Auch wenn Herr Arndt behauptet, dass es keine gesetzlichen Vorgaben zu Protokollen gebe, sagt
die Seite des Beteiligungsportals etwas ganz anderes: Zitat: „Begleitgruppen tagen in der Regel
nicht öffentlich, veröffentlichen aber ein Protokoll.“
Der Streit hätte vermieden werden können, hätte man sich an die Spielregeln der
Verwaltungsvorschrift (VwV) von 2014, als das Verfahren des Bürgerforums ins Leben gerufen
wurde, gehalten. Diese VwV sieht im Übrigen auch die Entsendung von ein bis zwei Mitgliedern
des Gemeinderates in die Begleitgruppe vor.
Hätte man das befolgt, wäre vermutlich der gesamte Gemeinderat besser informiert gewesen und
wäre mit Vorschuss-Vertrauen in die Durchführung des Verfahrens zurückhaltender umgegangen.
Bei einem Verfahren, das die Stadt 68000 Euro kostet, könnte man erwarten, dass die Spielregeln
eingehalten werden.
Dr. Wolfgang Zwick, Herrenberg

Gäubote 19.01.2024: Ein Kampf David gegen Goliath

Dialogisches Bürgerforum zu Herrenberg-Süd

Am Samstag startet die nächste Stufe im Bürgerbeteiligungsprozess zu Herrenberg-Süd. Die Teilnehmer des 34-köpfigen Bürgerrates sollen zu Beginn jeweils von der Befürworter- wie von der Kritikerseite sogenannte Inputs in Form von aufgezeichneten dreiminütigen Videos zu den Themen Verkehr, Bedarf, Natur- und Klimaschutz, Finanzen, Infrastruktur usw. als Basisinformation erhalten.

Und dabei knistert es nun erheblich im Getriebe der Beteiligungsdemokratie. Der Grund? Die Servicestelle der dialogischen Bürgerbeteiligung weigert sich, für einen Experten der Kritikerseite das Honorar zu bezahlen. Den Ehrenamtlichen der Begleitgruppe, die sich seit Tagen und Wochen mit der Aufbereitung ihrer Themen befassen, wird zugemutet, dass sie in der Kürze der Zeit zusätzlich zu ihren Themen auch noch das komplexe Gebiet der Bedarfe an Wohnbau- und Gewerbefläche präsentieren sollen. Dabei sieht die dialogische Bürgerbeteiligung die Einbeziehung von Experten explizit vor. Auf der Befürworterseite ist dies auch durch die Bank hinweg der Fall: allesamt Personen, die sich berufsmäßig mit den Themen befassen. Es sind Organe, die mit der Stadt als Berater in geschäftlicher Beziehung, wenn nicht gar in jahrelanger gegenseitiger Verflechtung stehen. Es ist ein Kampf David gegen Goliath.
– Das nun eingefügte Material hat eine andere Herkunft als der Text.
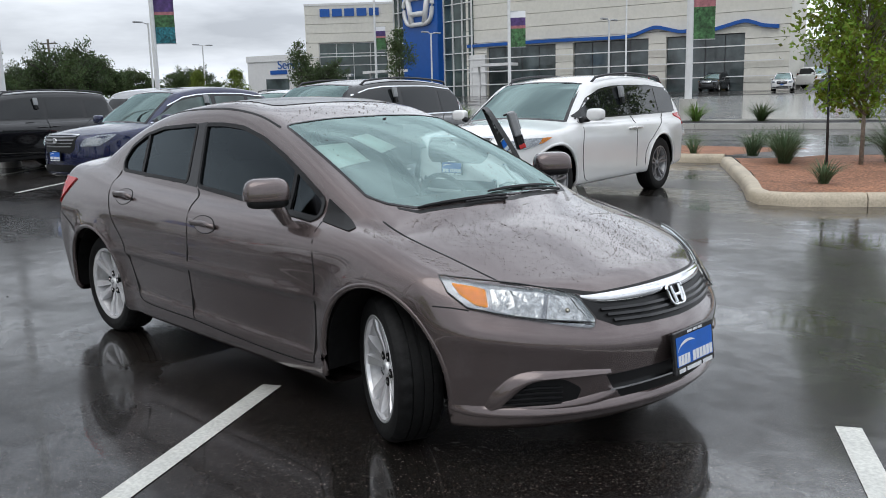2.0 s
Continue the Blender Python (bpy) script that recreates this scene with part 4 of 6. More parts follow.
def wet_asphalt():
    m = bpy.data.materials.new("wet_asphalt")
    m.use_nodes = True
    n, l = m.node_tree.nodes, m.node_tree.links
    b = n["Principled BSDF"]
    co = n.new("ShaderNodeTexCoord")

    def noise_of(scale, detail=5, rough=0.55, stretch=None):
        t = n.new("ShaderNodeTexNoise")
        t.inputs["Scale"].default_value, t.inputs["Detail"].default_value, t.inputs["Roughness"].default_value = scale, detail, rough
        src = co.outputs["Object"]
        if stretch:
            mp = n.new("ShaderNodeMapping")
            mp.inputs["Scale"].default_value = stretch
            l.new(src, mp.inputs["Vector"])
            src = mp.outputs["Vector"]
        l.new(src, t.inputs["Vector"])
        return t.outputs["Fac"]

    def ranged(v, a, b_, c, d):
        r = n.new("ShaderNodeMapRange")
        for k, x in (("From Min", a), ("From Max", b_), ("To Min", c), ("To Max", d)):
            r.inputs[k].default_value = x
        l.new(v, r.inputs["Value"])
        return r.outputs["Result"]
    wet = ranged(noise_of(0.32, 7, 0.62, (1, 1.7, 1)), 0.42, 0.60, 0.0, 1.0)
    grit = noise_of(140, 3, 0.7)
    ramp = n.new("ShaderNodeValToRGB")
    ramp.color_ramp.elements[0].position, ramp.color_ramp.elements[0].color = 0.46, (0.0035, 0.0032, 0.0032, 1)
    ramp.color_ramp.elements[1].position, ramp.color_ramp.elements[1].color = 0.64, (0.036, 0.030, 0.026, 1)
    l.new(grit, ramp.inputs["Fac"])
    big = ranged(noise_of(0.7, 4), 0.3, 0.7, 0.75, 1.25)
    hs = n.new("ShaderNodeHueSaturation")
    l.new(ramp.outputs["Color"], hs.inputs["Color"])
    l.new(big, hs.inputs["Value"])
    # single pale and rusty stones among the dark ones
    vo = n.new("ShaderNodeTexVoronoi")
    vo.inputs["Scale"].default_value = 115
    l.new(co.outputs["Object"], vo.inputs["Vector"])
    sp = n.new("ShaderNodeSeparateColor")
    l.new(vo.outputs["Color"], sp.inputs["Color"])
    tint = n.new("ShaderNodeValToRGB")
    tint.color_ramp.elements[0].color, tint.color_ramp.elements[1].color = (0.085, 0.052, 0.036, 1), (0.17, 0.155, 0.14, 1)
    l.new(sp.outputs["Green"], tint.inputs["Fac"])
    pick = n.new("ShaderNodeMath")
    pick.operation = "MULTIPLY"
    l.new(ranged(sp.outputs["Red"], 0.84, 0.90, 0.0, 0.9), pick.inputs[0])
    l.new(ranged(vo.outputs["Distance"], 0.30, 0.50, 1.0, 0.0), pick.inputs[1])
    stones = n.new("ShaderNodeMix")
    stones.data_type = "RGBA"
    l.new(pick.outputs[0], stones.inputs[0])
    l.new(hs.outputs["Color"], stones.inputs[6])
    l.new(tint.outputs["Color"], stones.inputs[7])
    l.new(stones.outputs[2], b.inputs["Base Color"])
    rough = ranged(wet, 0, 1, 0.34, 0.22)
    l.new(rough, b.inputs["Roughness"])
    b.inputs["Specular IOR Level"].default_value = 0.08
    st = ranged(wet, 0, 1, 0.5, 0.3)
    bp = n.new("ShaderNodeBump")
    bp.inputs["Distance"].default_value = 0.006
    l.new(st, bp.inputs["Strength"])
    l.new(grit, bp.inputs["Height"])
    l.new(bp.outputs["Normal"], b.inputs["Normal"])
    # a film of water lies over the stones, thinner where the ground has begun to drain
    b.inputs["Coat IOR"].default_value = 1.86
    l.new(ranged(wet, 0, 0.7, 0.16, 0.060), b.inputs["Coat Roughness"])
    film = n.new("ShaderNodeMath")
    film.operation = "MULTIPLY"
    l.new(ranged(wet, 0, 0.8, 0.55, 1.0), film.inputs[0])
    l.new(ranged(noise_of(260, 2, 0.6), 0.36, 0.50, 0.5, 1.0), film.inputs[1])
    mottle = n.new("ShaderNodeMath")
    mottle.operation = "MULTIPLY"
    l.new(film.outputs[0], mottle.inputs[0])
    l.new(ranged(noise_of(6.5, 5, 0.65), 0.40, 0.56, 0.72, 1.0), mottle.inputs[1])
    l.new(mottle.outputs[0], b.inputs["Coat Weight"])
    b2 = n.new("ShaderNodeBump")
    b2.inputs["Strength"].default_value, b2.inputs["Distance"].default_value = 0.014, 0.01
    l.new(noise_of(55, 3, 0.6), b2.inputs["Height"])
    l.new(b2.outputs["Normal"], b.inputs["Coat Normal"])
    return m


WET = wet_asphalt()
CONCRETE = mat("kerb_concrete", (0.49, 0.42, 0.315), 0.55, grain=0.15, scale=40, bump=0.25, big=0.15, big_scale=3)
PALE_CONCRETE = mat("pale_concrete", (0.45, 0.44, 0.41), 0.4, grain=0.12, scale=30, bump=0.2, big=0.12)
LINE_PAINT = mat("white_line_paint", (0.58, 0.58, 0.54), 0.40, grain=0.18, scale=60, bump=0.2, big=0.1, big_scale=5)
GRASS = mat("mown_grass", (0.15, 0.20, 0.045), 0.9, grain=0.5, scale=9, bump=0.5, big=0.4, big_scale=0.35)
DRY_GRASS = mat("dry_grass", (0.30, 0.25, 0.10), 0.9, grain=0.4, scale=9, bump=0.5, big=0.4, big_scale=0.5)
ROADWAY = mat("pale_roadway", (0.30, 0.30, 0.30), 0.5, grain=0.1, scale=20, big=0.12, big_scale=0.4)
BARK = mat("black_bark", (0.022, 0.021, 0.022), 0.85, grain=0.5, scale=30, bump=1.0, big=0.3, big_scale=2)
RED_EARTH = mat("red_granite_gravel", (0.27, 0.125, 0.07), 0.85, grain=0.6, scale=28, bump=1.0, big=0.25, big_scale=2)

side = np.concatenate([-np.geomspace(1500, 62, 14), np.arange(-60, 60.1, 2.5), np.geomspace(62, 1500, 14)])
gx, gy = np.meshgrid(side, side, indexing="ij")
gz = land(gx, gy)
k = len(side)
quads = [(i * k + j, (i + 1) * k + j, (i + 1) * k + j + 1, i * k + j + 1) for i in range(k - 1) for j in range(k - 1)]
ground = mesh_ob("ground", np.stack([gx.ravel(), gy.ravel(), gz.ravel()], 1), quads, WET)
tagged(ground, "wet dark asphalt of a car park", "ground", kind="structure")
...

Dem nach außen hin demokratisch auftretenden Verfahren wird hiermit ein Bärendienst erwiesen. Ist es doch lediglich ein fadenscheiniges Instrument, das Baugebiet auf der grünen Wiese „mit demokratischen Mitteln“ doch noch durchzusetzen. Dabei weist sowohl die Analyse der 51 „Gäubote“-Leserbriefe seit 2023 eine Ablehnungsquote von 92 Prozent auf. Auch die Auswertung der 90 Kommentare auf dem Online-Beteiligungsportal durch immerhin fast 4 000 Stimmen zeigt eine im Schnitt über die Themenfelder 75-prozentige Ablehnung des Vorhabens. Warum diese kostspielige Alibiveranstaltung anstelle einer klaren Entscheidung, sei es im Gemeinderat oder über einen Bürgerentscheid, favorisiert wurde, ist nicht nachzuvollziehen.